Clock skew. Never trust client time. Use the server’s monotonic clock or Redis TIME. For multi-region, accept that two regions may slightly disagree and pick one as authoritative for global limits.

Where to enforce. API gateway is cheapest. Service mesh sidecar gives per-service granularity. Inside the application is the most flexible but also the slowest to deploy changes.

For background on why request middleware order matters and how containers package these limiters, see What is Docker and What is Kubernetes.

Fail mode. If Redis is down, public reads should fail open and log loudly.
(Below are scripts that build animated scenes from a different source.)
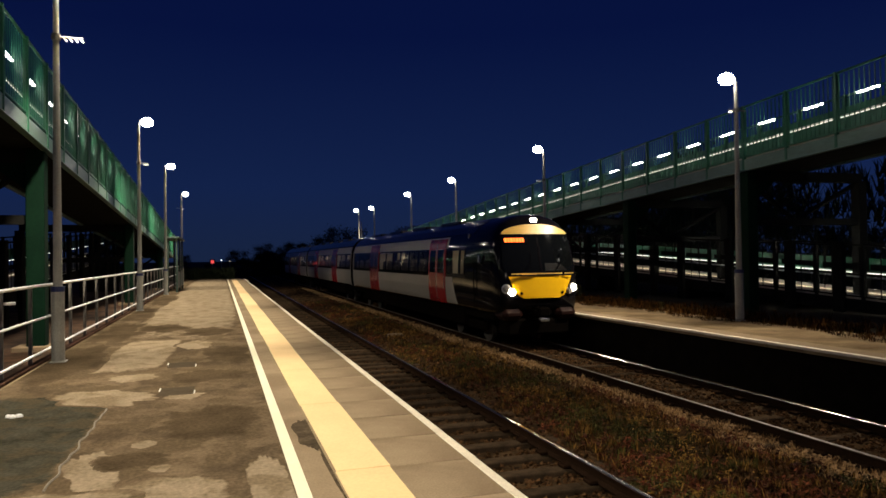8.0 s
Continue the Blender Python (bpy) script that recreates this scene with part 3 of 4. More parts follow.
def railcar(front, label):
    c = thing("railcar", label, "train car", group="train cars")
    part("body", body_shell(front), T_BLACK if front else T_NAVY, c)
    start = 4.25 if front else 0.45
    roof = B()
    rows = []
    for y in ((2.2 if front else 0.42), 6.0, 12.0, 18.0, CAR - 0.45):
        rows.append([roof.verts.new((x * 1.004, y, z + 0.012)) for x, z in PROFILE[4:0:-1] + [(-x, z) for x, z in PROFILE[0:5]]])
    for a, b in zip(rows, rows[1:]):
        for i in range(len(a) - 1):
            roof.faces.new((a[i], a[i + 1], b[i + 1], b[i]))
    part("roof", roof, T_ROOF, c, "dull grey train roof")
    for y in (5.2, 9.4, 13.6, 17.8):
        part("roof_unit", box(B(), -0.62, 0.62, y, y + 2.2, 3.66, 3.79, 0.05), T_ROOF, c)
    doors, panes = car_windows(front)
    saloon(c, panes[2:] if front else panes, doors, front)
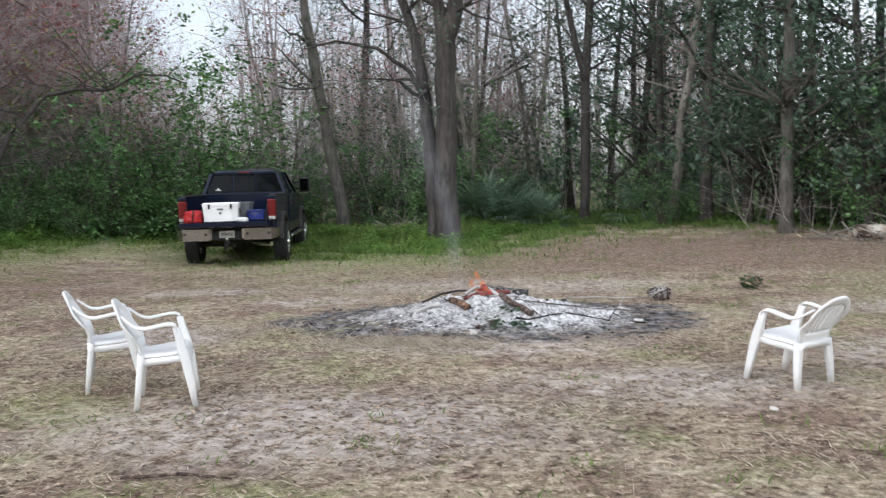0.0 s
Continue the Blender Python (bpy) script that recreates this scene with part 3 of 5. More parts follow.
RED_CLOTH = simple("red_nylon", (0.42, 0.018, 0.02), 0.6, 0, 0.3, 9, 0.3)
BLUE_PLASTIC = simple("blue_plastic", (0.02, 0.035, 0.2), 0.4, 0, 0.15, 8, 0.05)
GREY_PLASTIC = simple("grey_plastic", (0.14, 0.145, 0.15), 0.5, 0, 0.15, 8, 0.05)
FIBREGLASS = mat("white_fibreglass", lambda n: (n.mix(n.ramp(n.noise(3, 6, 0.7, stretch=(1, 1, 0.25)), (0.5, 0.0), (0.8, 0.5)), (0.8, 0.82, 0.84), (0.55, 0.54, 0.5)), n.noise(40, 3), 0.03), 0.35)
LOWER_SKIN = mat("grey_lower_skin", lambda n: (n.mix(n.ramp(n.noise(3, 6, 0.7, stretch=(1, 1, 0.3)), (0.42, 0.0), (0.75, 0.8)), (0.6, 0.58, 0.54), (0.36, 0.33, 0.28)), n.noise(40, 3), 0.05), 0.45)
CANVAS = simple("grey_canvas", (0.3, 0.31, 0.34), 0.85, 0, 0.15, 5, 0.4, 40)
CANVAS_PALE = simple("pale_canvas", (0.5, 0.52, 0.55), 0.8, 0, 0.12, 5, 0.4, 40)
MESH_DARK = simple("window_screen", (0.13, 0.125, 0.14), 0.8, 0, 0.15, 4, 0.3, 200)
TEAL = simple("teal_vinyl", (0.012, 0.045, 0.062), 0.5, 0, 0.2, 6, 0.3)
ASH_WOOD = simple("ash_coated_wood", (0.5, 0.48, 0.46), 0.95, 0, 0.35, 12, 0.6)
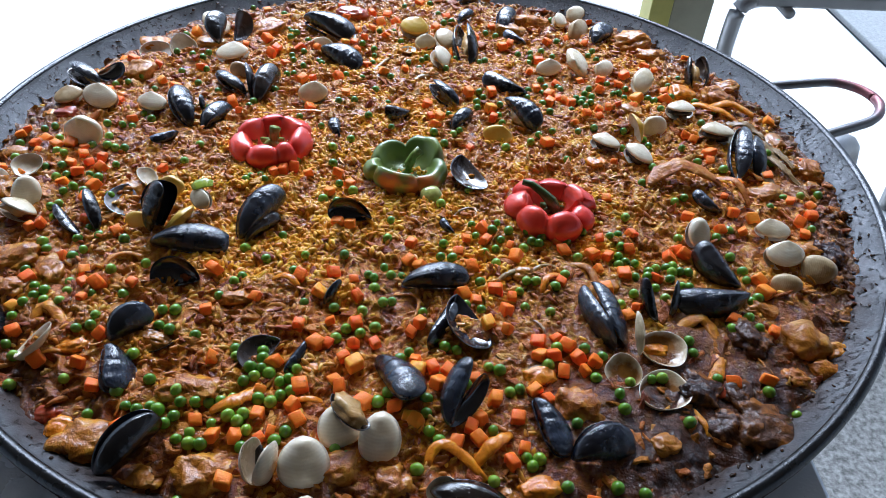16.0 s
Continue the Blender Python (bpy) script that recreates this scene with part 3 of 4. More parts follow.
crumbs("wall_crust", 1100, on_wall, m_food("burnt_crust", (0.012, 0.008, 0.006), (0.04, 0.02, 0.012), (0.14, 0.06, 0.02), 150), 31, "dark burnt crumbs stuck to the pan wall", "crust")
crumbs("table_crumbs", 26, on_table, BITS, 32, "a few crumbs spilt on the table", "crumbs")

# ---- shells ----
def valve(kind, L, width, sign):
    """One shell half, its beak at the origin, its length along x, bulging towards sign * z: outer skin, lining and rim."""
    nu, nv = 26, 14
    V, F, index = [], [], []
    for skin in (0, 1):
        for i in range(nu + 1):
            u = (i / nu)
            for j in range(nv + 1):
                v = -1 + 2 * j / nv
                if kind == "mussel":
                    uu = 0.5 - 0.5 * math.cos(math.pi * u)
                    half = 0.52 * uu ** 0.66 * max(1 - uu, 0) ** 0.36
                    mid = 0.10 * math.sin(math.pi * uu ** 0.8) - 0.02
                    x, y = uu, (half * v + mid) * 0.80 * width
                    k = (v + 0.3 * (1 - uu)) / (1 + 0.3 * (1 - uu) * (1 if v > 0 else -1))
                    h = 0.17 * (max(4 * uu * (1 - uu), 0) ** 0.5) * (1.25 - 0.5 * uu) * max(1 - abs(k) ** 1.7, 0) ** 0.66
                else:
                    uu = 0.5 - 0.5 * math.cos(math.pi * u)
                    half = 0.81 * uu ** 0.48 * max(1 - uu, 0) ** 0.36
                    x, y = uu - 0.02 * (1 - v * v), half * v * width
                    h = 0.215 * (max(4 * uu * (1 - uu), 0) ** 0.5) * (1.3 - 0.6 * uu) * max(1 - abs(v) ** 2.4, 0) ** 0.58
                    h += 0.03 * (1 - abs(v)) * math.sin(math.pi * min(uu / 0.35, 1))
                wave = 1 + 0.025 * math.sin(uu * 9 + v * 4) + (0.05 * ((uu * 4.6 + 0.25 * v * v + 0.1 * math.sin(v * 5)) % 1.0) if not skin else 0.0)
                if skin:
                    h = max(h * 0.9 - 0.02, 0.0)
                    x, y = 0.5 + (x - 0.5) * 0.975, y * 0.975
                V.append((L * x, L * y, sign * L * h * wave))
    n = (nu + 1) * (nv + 1)
    for skin in (0, 1):
        for i in range(nu):
            for j in range(nv):
                a = skin * n + i * (nv + 1) + j
                q = [a, a + nv + 1, a + nv + 2, a + 1]
                F.append(q if (skin == 0) == (sign > 0) else q[::-1])
                index.append(skin)
    for j in (0, nv):
        for i in range(nu):
            a = i * (nv + 1) + j
            q = [a, a + nv + 1, a + nv + 1 + n, a + n]
            F.append(q if (j == nv) == (sign > 0) else q[::-1])
            index.append(0)
    return V, F, index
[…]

Anything money-related fails closed.

What to Say in an Interview

Name the algorithm before drawing anything. Most candidates say “rate limiter” without picking one.
Specify where the limiter runs: gateway, sidecar, or in-process. The interviewer wants to hear you have thought about latency.
Mention atomicity. Saying “INCR and EXPIRE are not atomic, so I use a Lua script” is the kind of detail that signals experience.
Cover the fail-open vs fail-closed choice explicitly per route.
Talk through the hot-identity problem and how you would split a whale customer across sub-keys.

Wrap up

A rate limiter is small, hot, and unforgiving. Pick sliding-window-counter or token-bucket as your default, put it in Redis with a Lua script, and run it at the gateway. The interesting questions are about atomicity, hot keys, and what to do when the limiter itself is down — the rest is bookkeeping.